News from the Tennessee Valley State, Local and National news
MONDAY, APRIL 30, 2007

Colleges should allow concealed weapons, say readers in poll

By Steve Stewart 340-2444

Brenda Freeman of Decatur calls firearms on school campuses "a double-edged sword," but she voted for them in an online poll.

She was in the majority. The question was "Should concealed weapons be allowed on college campuses?" Eighty-eight Daily readers (61.5 percent) voted yes, and 55 voted no.

The two-day, unscientific poll ended Sunday at

A student gunman killed 32 other people and himself two weeks ago at Virginia Tech, raising the issue of whether people there should have been armed for self-defense. Utah is the only state that expressly allows concealed weapons at public colleges, The Associated Press reported.

"On one hand," Freeman wrote in an e-mail, "there is the responsible person who carries a concealed weapon for protection purposes only. On the other hand, you have the person who carries a concealed weapon with intent to harm at some point. ...

'All-or-nothing decision'

"Weapon control is an all-or-nothing decision. There isn't a formula to separate the responsible weapon owner from the malicious weapon owner. This leaves you to decide which option carries the least amount of consequences, and how much death or destruction is 'acceptable.'

"If a school is known to allow concealed weapons, the likelihood of a student going on a shooting rampage is reduced. The malicious student knows that there is a measure of protection. Malicious students look for easy, unprotected targets."

She said the real issue is personal responsibility.

"We as a society no longer teach children vital life skills: handling stress, self-esteem, honor and respect of others. Instead, there is a medication for what ails you, and if that causes a bad reaction, imbalance or unwanted side effect, there is another pill for that.
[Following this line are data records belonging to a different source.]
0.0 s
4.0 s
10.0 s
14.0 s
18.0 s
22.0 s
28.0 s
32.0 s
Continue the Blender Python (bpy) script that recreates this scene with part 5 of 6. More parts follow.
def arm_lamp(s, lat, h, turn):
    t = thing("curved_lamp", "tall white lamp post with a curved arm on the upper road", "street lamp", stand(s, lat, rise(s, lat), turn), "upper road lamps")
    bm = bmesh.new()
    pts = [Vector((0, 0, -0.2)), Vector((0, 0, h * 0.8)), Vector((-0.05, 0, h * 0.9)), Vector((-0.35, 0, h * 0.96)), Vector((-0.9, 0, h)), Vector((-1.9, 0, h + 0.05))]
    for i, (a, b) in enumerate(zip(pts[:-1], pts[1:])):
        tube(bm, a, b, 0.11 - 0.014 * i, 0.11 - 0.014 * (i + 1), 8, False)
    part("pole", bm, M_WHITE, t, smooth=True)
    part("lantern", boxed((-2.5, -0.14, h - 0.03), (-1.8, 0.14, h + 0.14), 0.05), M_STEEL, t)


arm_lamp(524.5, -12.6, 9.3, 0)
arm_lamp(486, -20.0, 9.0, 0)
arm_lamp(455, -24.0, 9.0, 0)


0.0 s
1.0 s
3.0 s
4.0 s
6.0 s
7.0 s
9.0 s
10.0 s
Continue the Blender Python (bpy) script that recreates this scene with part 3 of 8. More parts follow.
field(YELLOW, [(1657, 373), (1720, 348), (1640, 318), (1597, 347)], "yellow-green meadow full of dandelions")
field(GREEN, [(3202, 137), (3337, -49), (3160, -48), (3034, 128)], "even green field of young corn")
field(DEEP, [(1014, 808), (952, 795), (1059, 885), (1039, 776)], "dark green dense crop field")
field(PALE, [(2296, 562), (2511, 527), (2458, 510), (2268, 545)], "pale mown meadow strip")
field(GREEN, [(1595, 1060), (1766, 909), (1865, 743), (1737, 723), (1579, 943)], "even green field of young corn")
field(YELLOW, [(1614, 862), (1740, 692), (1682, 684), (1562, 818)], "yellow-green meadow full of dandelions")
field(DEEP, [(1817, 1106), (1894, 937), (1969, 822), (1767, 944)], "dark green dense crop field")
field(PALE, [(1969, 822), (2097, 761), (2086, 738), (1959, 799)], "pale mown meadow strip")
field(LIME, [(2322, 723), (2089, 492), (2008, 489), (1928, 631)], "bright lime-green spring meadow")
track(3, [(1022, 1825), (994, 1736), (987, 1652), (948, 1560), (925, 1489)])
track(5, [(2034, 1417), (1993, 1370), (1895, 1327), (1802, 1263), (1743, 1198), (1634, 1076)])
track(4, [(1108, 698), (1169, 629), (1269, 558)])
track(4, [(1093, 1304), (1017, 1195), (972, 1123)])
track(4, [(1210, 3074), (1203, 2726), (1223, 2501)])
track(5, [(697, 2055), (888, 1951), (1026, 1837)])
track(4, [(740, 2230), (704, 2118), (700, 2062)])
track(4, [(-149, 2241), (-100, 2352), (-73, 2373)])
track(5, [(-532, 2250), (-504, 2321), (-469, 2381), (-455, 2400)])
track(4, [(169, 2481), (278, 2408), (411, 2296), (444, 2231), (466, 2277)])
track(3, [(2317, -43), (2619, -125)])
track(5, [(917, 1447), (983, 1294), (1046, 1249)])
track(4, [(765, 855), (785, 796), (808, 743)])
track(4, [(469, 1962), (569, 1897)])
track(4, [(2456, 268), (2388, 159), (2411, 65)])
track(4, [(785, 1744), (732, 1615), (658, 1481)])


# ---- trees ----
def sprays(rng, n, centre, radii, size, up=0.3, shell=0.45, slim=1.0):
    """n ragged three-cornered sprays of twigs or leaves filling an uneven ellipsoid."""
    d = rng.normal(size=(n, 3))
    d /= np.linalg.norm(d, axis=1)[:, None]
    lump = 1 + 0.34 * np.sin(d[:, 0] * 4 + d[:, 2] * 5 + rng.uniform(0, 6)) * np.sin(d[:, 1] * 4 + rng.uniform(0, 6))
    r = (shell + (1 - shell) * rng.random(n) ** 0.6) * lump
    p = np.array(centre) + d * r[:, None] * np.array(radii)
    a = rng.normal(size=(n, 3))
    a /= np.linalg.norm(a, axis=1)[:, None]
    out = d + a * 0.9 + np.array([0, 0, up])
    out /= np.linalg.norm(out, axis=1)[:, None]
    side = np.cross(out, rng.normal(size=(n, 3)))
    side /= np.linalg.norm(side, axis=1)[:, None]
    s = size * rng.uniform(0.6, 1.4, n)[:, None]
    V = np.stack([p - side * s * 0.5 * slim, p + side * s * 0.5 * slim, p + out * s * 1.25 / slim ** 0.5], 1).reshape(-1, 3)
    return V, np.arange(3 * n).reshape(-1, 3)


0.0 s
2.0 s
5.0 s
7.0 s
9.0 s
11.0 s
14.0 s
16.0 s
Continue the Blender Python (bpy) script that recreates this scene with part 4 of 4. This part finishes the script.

Now place a loaded weapon in that imbalanced person's hands, and wait for the trigger."

Aaron Potts, also of Decatur, voted the other way.

"While I am concerned about the safety of the college kids," he wrote, "I feel security should be increased rather than arm the students.

"Have unannounced checks on lockers and dorms. Anyone with a weapon should be escorted off campus immediately.

"If anyone can bring a weapon on campus, can you imagine the number of accidental shootings there? If we can afford to pay a coach hundreds of thousand dollars a year, we can afford more security."